--- INFORMATION PROVIDED ---
** begin **

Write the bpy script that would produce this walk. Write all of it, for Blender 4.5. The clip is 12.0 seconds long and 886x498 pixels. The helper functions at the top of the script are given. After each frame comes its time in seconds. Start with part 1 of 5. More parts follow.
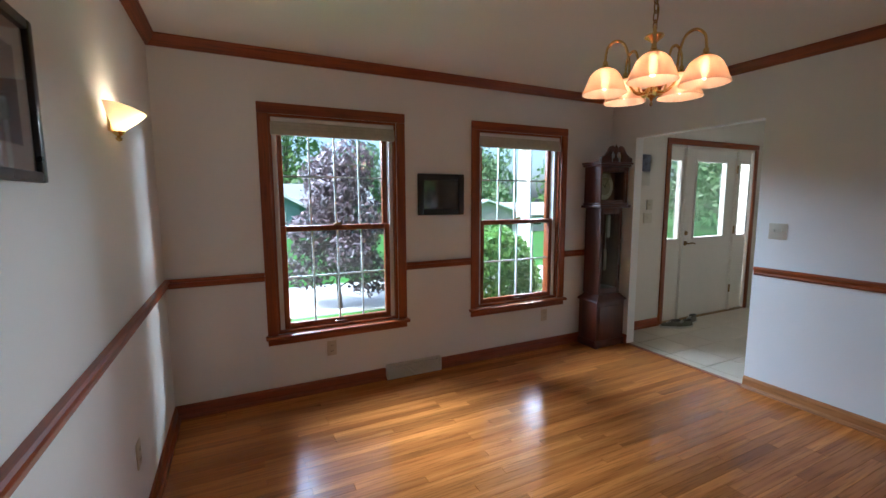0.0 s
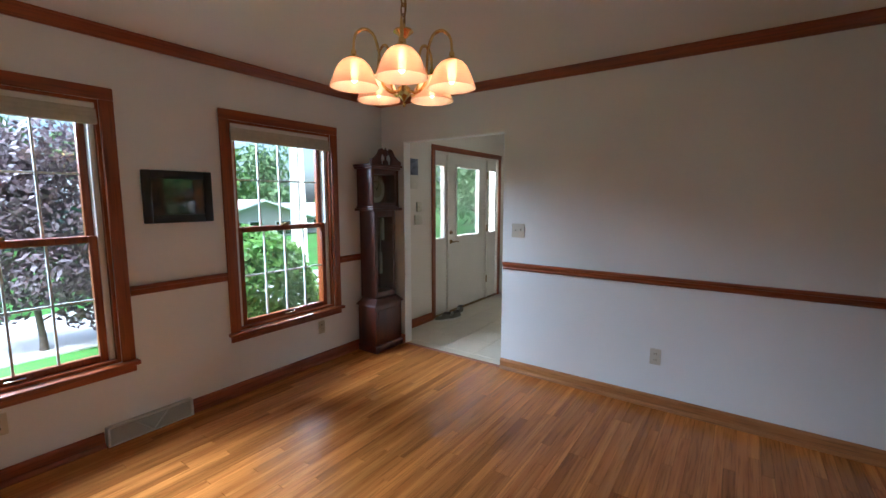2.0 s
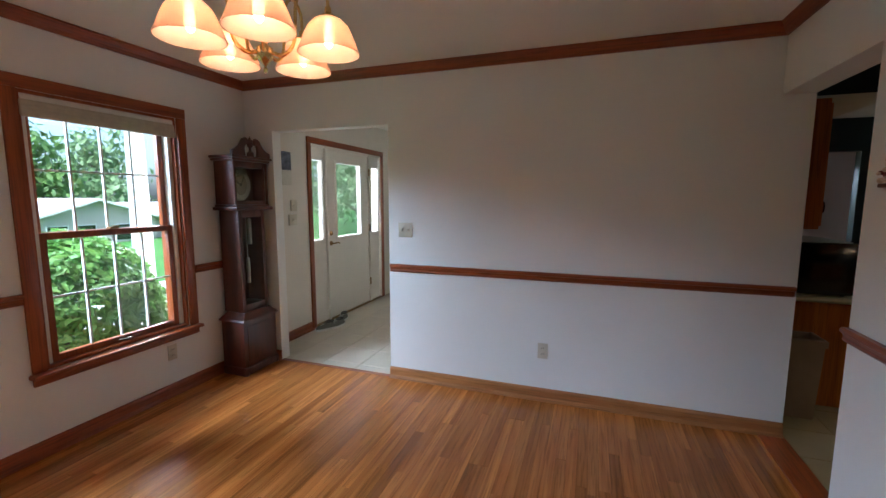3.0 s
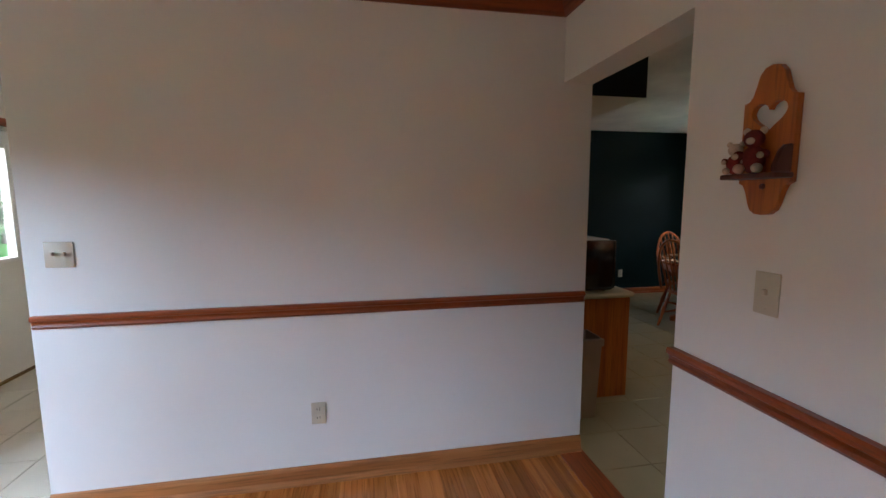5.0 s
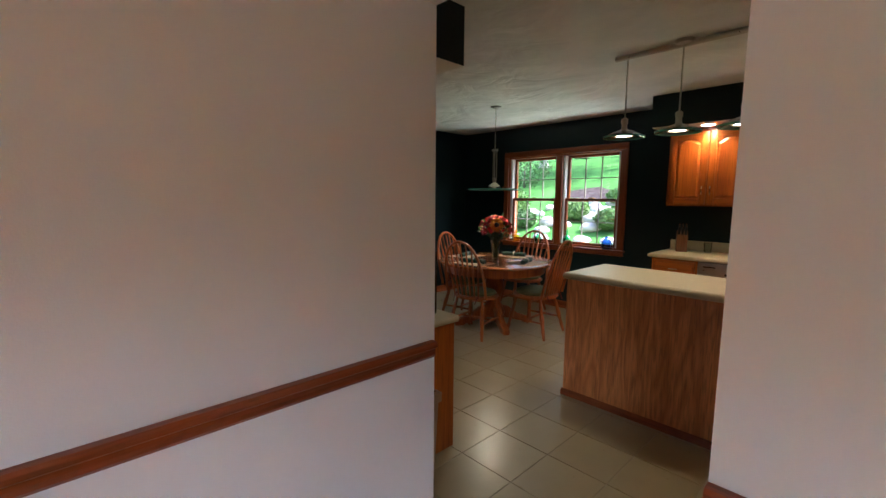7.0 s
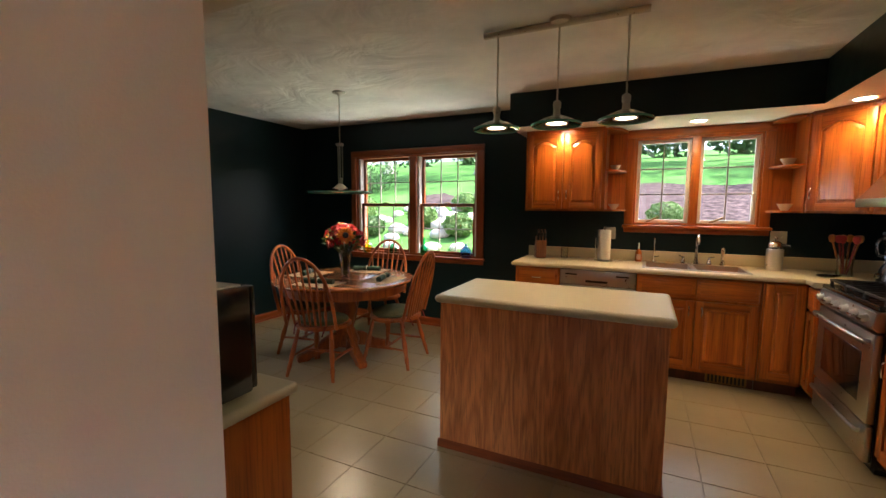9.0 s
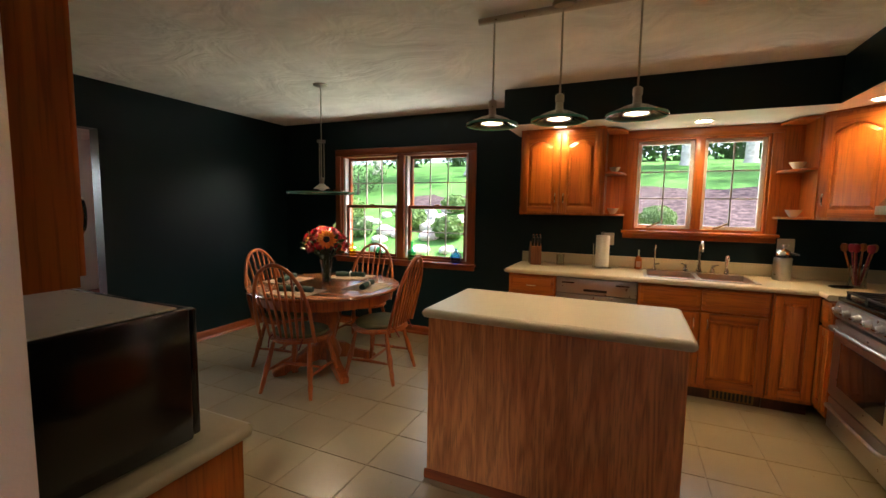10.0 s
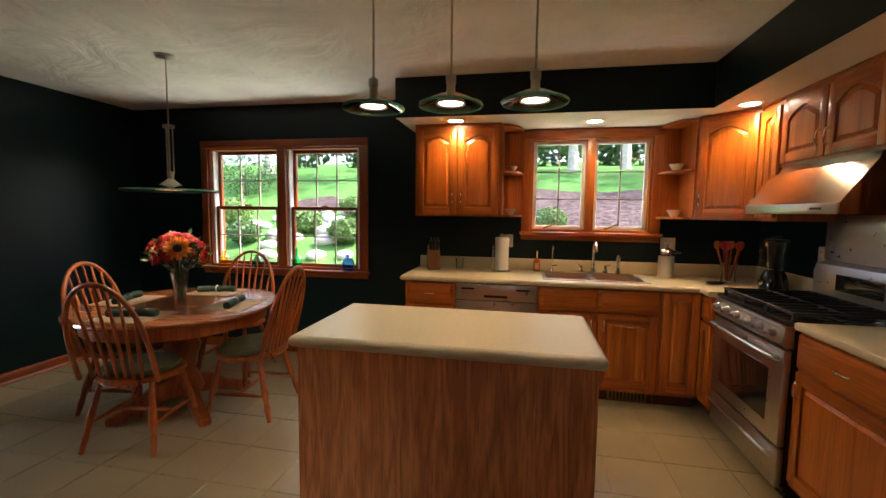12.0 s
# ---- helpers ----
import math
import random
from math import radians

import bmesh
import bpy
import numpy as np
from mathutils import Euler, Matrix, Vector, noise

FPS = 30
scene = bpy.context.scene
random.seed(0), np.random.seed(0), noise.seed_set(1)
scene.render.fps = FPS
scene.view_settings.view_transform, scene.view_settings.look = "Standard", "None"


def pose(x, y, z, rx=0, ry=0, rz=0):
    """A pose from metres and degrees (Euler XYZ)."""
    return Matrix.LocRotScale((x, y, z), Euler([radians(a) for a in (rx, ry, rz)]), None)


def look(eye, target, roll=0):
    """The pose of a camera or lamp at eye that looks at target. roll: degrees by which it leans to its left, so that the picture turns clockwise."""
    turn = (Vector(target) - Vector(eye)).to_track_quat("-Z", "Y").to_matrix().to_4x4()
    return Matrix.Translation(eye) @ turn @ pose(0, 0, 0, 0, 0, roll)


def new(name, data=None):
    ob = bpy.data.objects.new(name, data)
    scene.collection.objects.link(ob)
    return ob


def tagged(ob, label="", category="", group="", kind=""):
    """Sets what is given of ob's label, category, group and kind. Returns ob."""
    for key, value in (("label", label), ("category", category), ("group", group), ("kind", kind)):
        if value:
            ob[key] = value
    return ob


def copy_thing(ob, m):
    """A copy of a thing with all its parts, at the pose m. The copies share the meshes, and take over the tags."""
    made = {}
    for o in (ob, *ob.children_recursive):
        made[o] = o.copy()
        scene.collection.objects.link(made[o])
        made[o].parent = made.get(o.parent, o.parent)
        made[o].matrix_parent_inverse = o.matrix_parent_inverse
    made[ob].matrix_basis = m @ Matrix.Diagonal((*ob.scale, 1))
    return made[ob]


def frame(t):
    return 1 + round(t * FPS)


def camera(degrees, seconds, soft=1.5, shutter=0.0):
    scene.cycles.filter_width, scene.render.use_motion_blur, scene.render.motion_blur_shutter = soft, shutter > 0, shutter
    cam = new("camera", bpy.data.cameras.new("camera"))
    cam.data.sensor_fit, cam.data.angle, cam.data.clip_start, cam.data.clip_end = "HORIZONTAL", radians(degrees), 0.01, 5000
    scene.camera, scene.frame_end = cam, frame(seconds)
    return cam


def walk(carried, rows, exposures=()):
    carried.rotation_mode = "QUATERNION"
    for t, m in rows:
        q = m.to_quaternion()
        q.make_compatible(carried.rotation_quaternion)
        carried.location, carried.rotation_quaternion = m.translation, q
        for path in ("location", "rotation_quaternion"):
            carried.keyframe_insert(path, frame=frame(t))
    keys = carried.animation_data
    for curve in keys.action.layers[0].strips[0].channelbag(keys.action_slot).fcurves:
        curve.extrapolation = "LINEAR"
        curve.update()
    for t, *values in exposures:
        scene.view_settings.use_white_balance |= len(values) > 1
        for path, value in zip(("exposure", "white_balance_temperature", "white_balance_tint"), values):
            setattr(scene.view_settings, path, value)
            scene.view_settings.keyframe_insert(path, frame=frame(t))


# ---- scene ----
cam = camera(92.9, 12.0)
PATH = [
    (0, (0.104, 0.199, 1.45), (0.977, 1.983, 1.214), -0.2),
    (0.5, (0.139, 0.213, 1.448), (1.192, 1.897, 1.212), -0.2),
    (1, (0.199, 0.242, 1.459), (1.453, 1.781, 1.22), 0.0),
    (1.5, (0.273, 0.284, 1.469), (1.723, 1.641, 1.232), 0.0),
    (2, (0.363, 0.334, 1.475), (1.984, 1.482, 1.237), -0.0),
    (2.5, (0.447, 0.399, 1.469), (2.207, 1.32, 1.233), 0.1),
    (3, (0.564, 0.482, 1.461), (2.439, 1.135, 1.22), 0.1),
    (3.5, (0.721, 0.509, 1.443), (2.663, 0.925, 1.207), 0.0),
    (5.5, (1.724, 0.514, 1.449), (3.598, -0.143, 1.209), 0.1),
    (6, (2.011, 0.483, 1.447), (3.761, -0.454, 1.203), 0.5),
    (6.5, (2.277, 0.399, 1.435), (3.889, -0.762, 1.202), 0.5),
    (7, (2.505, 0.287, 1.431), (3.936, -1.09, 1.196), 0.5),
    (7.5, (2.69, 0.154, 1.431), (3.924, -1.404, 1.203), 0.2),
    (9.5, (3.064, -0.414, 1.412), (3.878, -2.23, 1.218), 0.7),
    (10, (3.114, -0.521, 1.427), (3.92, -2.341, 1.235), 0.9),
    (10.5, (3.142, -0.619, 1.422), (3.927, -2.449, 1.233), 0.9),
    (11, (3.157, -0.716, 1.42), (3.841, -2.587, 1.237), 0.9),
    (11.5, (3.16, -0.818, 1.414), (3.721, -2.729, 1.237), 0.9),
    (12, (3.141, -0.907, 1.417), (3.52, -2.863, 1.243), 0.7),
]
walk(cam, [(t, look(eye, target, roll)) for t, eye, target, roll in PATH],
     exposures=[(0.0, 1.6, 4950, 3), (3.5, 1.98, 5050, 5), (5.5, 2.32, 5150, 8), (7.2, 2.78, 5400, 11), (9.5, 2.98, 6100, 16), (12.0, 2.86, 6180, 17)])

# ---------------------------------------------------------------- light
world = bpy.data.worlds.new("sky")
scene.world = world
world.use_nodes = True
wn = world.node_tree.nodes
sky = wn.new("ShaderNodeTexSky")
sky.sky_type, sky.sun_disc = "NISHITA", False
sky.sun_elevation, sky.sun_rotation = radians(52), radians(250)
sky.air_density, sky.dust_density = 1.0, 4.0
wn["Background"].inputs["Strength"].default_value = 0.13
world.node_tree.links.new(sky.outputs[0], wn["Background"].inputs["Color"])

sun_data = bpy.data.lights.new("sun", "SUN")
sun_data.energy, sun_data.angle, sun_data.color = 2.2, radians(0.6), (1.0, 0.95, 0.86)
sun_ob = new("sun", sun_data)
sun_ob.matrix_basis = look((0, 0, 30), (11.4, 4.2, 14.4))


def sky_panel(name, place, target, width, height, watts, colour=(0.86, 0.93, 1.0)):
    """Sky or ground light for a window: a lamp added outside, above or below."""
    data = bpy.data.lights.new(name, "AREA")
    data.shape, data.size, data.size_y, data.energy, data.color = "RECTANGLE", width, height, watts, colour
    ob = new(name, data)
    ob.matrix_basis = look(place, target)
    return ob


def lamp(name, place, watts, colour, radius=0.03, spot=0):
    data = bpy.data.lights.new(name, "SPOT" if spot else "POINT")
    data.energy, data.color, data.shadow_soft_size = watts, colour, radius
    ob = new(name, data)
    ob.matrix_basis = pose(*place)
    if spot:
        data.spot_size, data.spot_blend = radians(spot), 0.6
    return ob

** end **

--- TASK STATEMENT ---
Copy the data character for character, but drop all pictures from the copy.

--- SOLUTION TO THIS TASK ---
Write the bpy script that would produce this walk. Write all of it, for Blender 4.5. The clip is 12.0 seconds long and 886x498 pixels. The helper functions at the top of the script are given. After each frame comes its time in seconds. Start with part 1 of 5. More parts follow.
0.0 s
2.0 s
3.0 s
5.0 s
7.0 s
9.0 s
10.0 s
12.0 s
# ---- helpers ----
import math
import random
from math import radians

import bmesh
import bpy
import numpy as np
from mathutils import Euler, Matrix, Vector, noise

FPS = 30
scene = bpy.context.scene
random.seed(0), np.random.seed(0), noise.seed_set(1)
scene.render.fps = FPS
scene.view_settings.view_transform, scene.view_settings.look = "Standard", "None"


def pose(x, y, z, rx=0, ry=0, rz=0):
    """A pose from metres and degrees (Euler XYZ)."""
    return Matrix.LocRotScale((x, y, z), Euler([radians(a) for a in (rx, ry, rz)]), None)


def look(eye, target, roll=0):
    """The pose of a camera or lamp at eye that looks at target. roll: degrees by which it leans to its left, so that the picture turns clockwise."""
    turn = (Vector(target) - Vector(eye)).to_track_quat("-Z", "Y").to_matrix().to_4x4()
    return Matrix.Translation(eye) @ turn @ pose(0, 0, 0, 0, 0, roll)


def new(name, data=None):
    ob = bpy.data.objects.new(name, data)
    scene.collection.objects.link(ob)
    return ob


def tagged(ob, label="", category="", group="", kind=""):
    """Sets what is given of ob's label, category, group and kind. Returns ob."""
    for key, value in (("label", label), ("category", category), ("group", group), ("kind", kind)):
        if value:
            ob[key] = value
    return ob


def copy_thing(ob, m):
    """A copy of a thing with all its parts, at the pose m. The copies share the meshes, and take over the tags."""
    made = {}
    for o in (ob, *ob.children_recursive):
        made[o] = o.copy()
        scene.collection.objects.link(made[o])
        made[o].parent = made.get(o.parent, o.parent)
        made[o].matrix_parent_inverse = o.matrix_parent_inverse
    made[ob].matrix_basis = m @ Matrix.Diagonal((*ob.scale, 1))
    return made[ob]


def frame(t):
    return 1 + round(t * FPS)


def camera(degrees, seconds, soft=1.5, shutter=0.0):
    scene.cycles.filter_width, scene.render.use_motion_blur, scene.render.motion_blur_shutter = soft, shutter > 0, shutter
    cam = new("camera", bpy.data.cameras.new("camera"))
    cam.data.sensor_fit, cam.data.angle, cam.data.clip_start, cam.data.clip_end = "HORIZONTAL", radians(degrees), 0.01, 5000
    scene.camera, scene.frame_end = cam, frame(seconds)
    return cam


def walk(carried, rows, exposures=()):
    carried.rotation_mode = "QUATERNION"
    for t, m in rows:
        q = m.to_quaternion()
        q.make_compatible(carried.rotation_quaternion)
        carried.location, carried.rotation_quaternion = m.translation, q
        for path in ("location", "rotation_quaternion"):
            carried.keyframe_insert(path, frame=frame(t))
    keys = carried.animation_data
    for curve in keys.action.layers[0].strips[0].channelbag(keys.action_slot).fcurves:
        curve.extrapolation = "LINEAR"
        curve.update()
    for t, *values in exposures:
        scene.view_settings.use_white_balance |= len(values) > 1
        for path, value in zip(("exposure", "white_balance_temperature", "white_balance_tint"), values):
            setattr(scene.view_settings, path, value)
            scene.view_settings.keyframe_insert(path, frame=frame(t))


# ---- scene ----
cam = camera(92.9, 12.0)
PATH = [
    (0, (0.104, 0.199, 1.45), (0.977, 1.983, 1.214), -0.2),
    (0.5, (0.139, 0.213, 1.448), (1.192, 1.897, 1.212), -0.2),
    (1, (0.199, 0.242, 1.459), (1.453, 1.781, 1.22), 0.0),
    (1.5, (0.273, 0.284, 1.469), (1.723, 1.641, 1.232), 0.0),
    (2, (0.363, 0.334, 1.475), (1.984, 1.482, 1.237), -0.0),
    (2.5, (0.447, 0.399, 1.469), (2.207, 1.32, 1.233), 0.1),
    (3, (0.564, 0.482, 1.461), (2.439, 1.135, 1.22), 0.1),
    (3.5, (0.721, 0.509, 1.443), (2.663, 0.925, 1.207), 0.0),
    (5.5, (1.724, 0.514, 1.449), (3.598, -0.143, 1.209), 0.1),
    (6, (2.011, 0.483, 1.447), (3.761, -0.454, 1.203), 0.5),
    (6.5, (2.277, 0.399, 1.435), (3.889, -0.762, 1.202), 0.5),
    (7, (2.505, 0.287, 1.431), (3.936, -1.09, 1.196), 0.5),
    (7.5, (2.69, 0.154, 1.431), (3.924, -1.404, 1.203), 0.2),
    (9.5, (3.064, -0.414, 1.412), (3.878, -2.23, 1.218), 0.7),
    (10, (3.114, -0.521, 1.427), (3.92, -2.341, 1.235), 0.9),
    (10.5, (3.142, -0.619, 1.422), (3.927, -2.449, 1.233), 0.9),
    (11, (3.157, -0.716, 1.42), (3.841, -2.587, 1.237), 0.9),
    (11.5, (3.16, -0.818, 1.414), (3.721, -2.729, 1.237), 0.9),
    (12, (3.141, -0.907, 1.417), (3.52, -2.863, 1.243), 0.7),
]
walk(cam, [(t, look(eye, target, roll)) for t, eye, target, roll in PATH],
     exposures=[(0.0, 1.6, 4950, 3), (3.5, 1.98, 5050, 5), (5.5, 2.32, 5150, 8), (7.2, 2.78, 5400, 11), (9.5, 2.98, 6100, 16), (12.0, 2.86, 6180, 17)])

# ---------------------------------------------------------------- light
world = bpy.data.worlds.new("sky")
scene.world = world
world.use_nodes = True
wn = world.node_tree.nodes
sky = wn.new("ShaderNodeTexSky")
sky.sky_type, sky.sun_disc = "NISHITA", False
sky.sun_elevation, sky.sun_rotation = radians(52), radians(250)
sky.air_density, sky.dust_density = 1.0, 4.0
wn["Background"].inputs["Strength"].default_value = 0.13
world.node_tree.links.new(sky.outputs[0], wn["Background"].inputs["Color"])

sun_data = bpy.data.lights.new("sun", "SUN")
sun_data.energy, sun_data.angle, sun_data.color = 2.2, radians(0.6), (1.0, 0.95, 0.86)
sun_ob = new("sun", sun_data)
sun_ob.matrix_basis = look((0, 0, 30), (11.4, 4.2, 14.4))


def sky_panel(name, place, target, width, height, watts, colour=(0.86, 0.93, 1.0)):
    """Sky or ground light for a window: a lamp added outside, above or below."""
    data = bpy.data.lights.new(name, "AREA")
    data.shape, data.size, data.size_y, data.energy, data.color = "RECTANGLE", width, height, watts, colour
    ob = new(name, data)
    ob.matrix_basis = look(place, target)
    return ob


def lamp(name, place, watts, colour, radius=0.03, spot=0):
    data = bpy.data.lights.new(name, "SPOT" if spot else "POINT")
    data.energy, data.color, data.shadow_soft_size = watts, colour, radius
    ob = new(name, data)
    ob.matrix_basis = pose(*place)
    if spot:
        data.spot_size, data.spot_blend = radians(spot), 0.6
    return ob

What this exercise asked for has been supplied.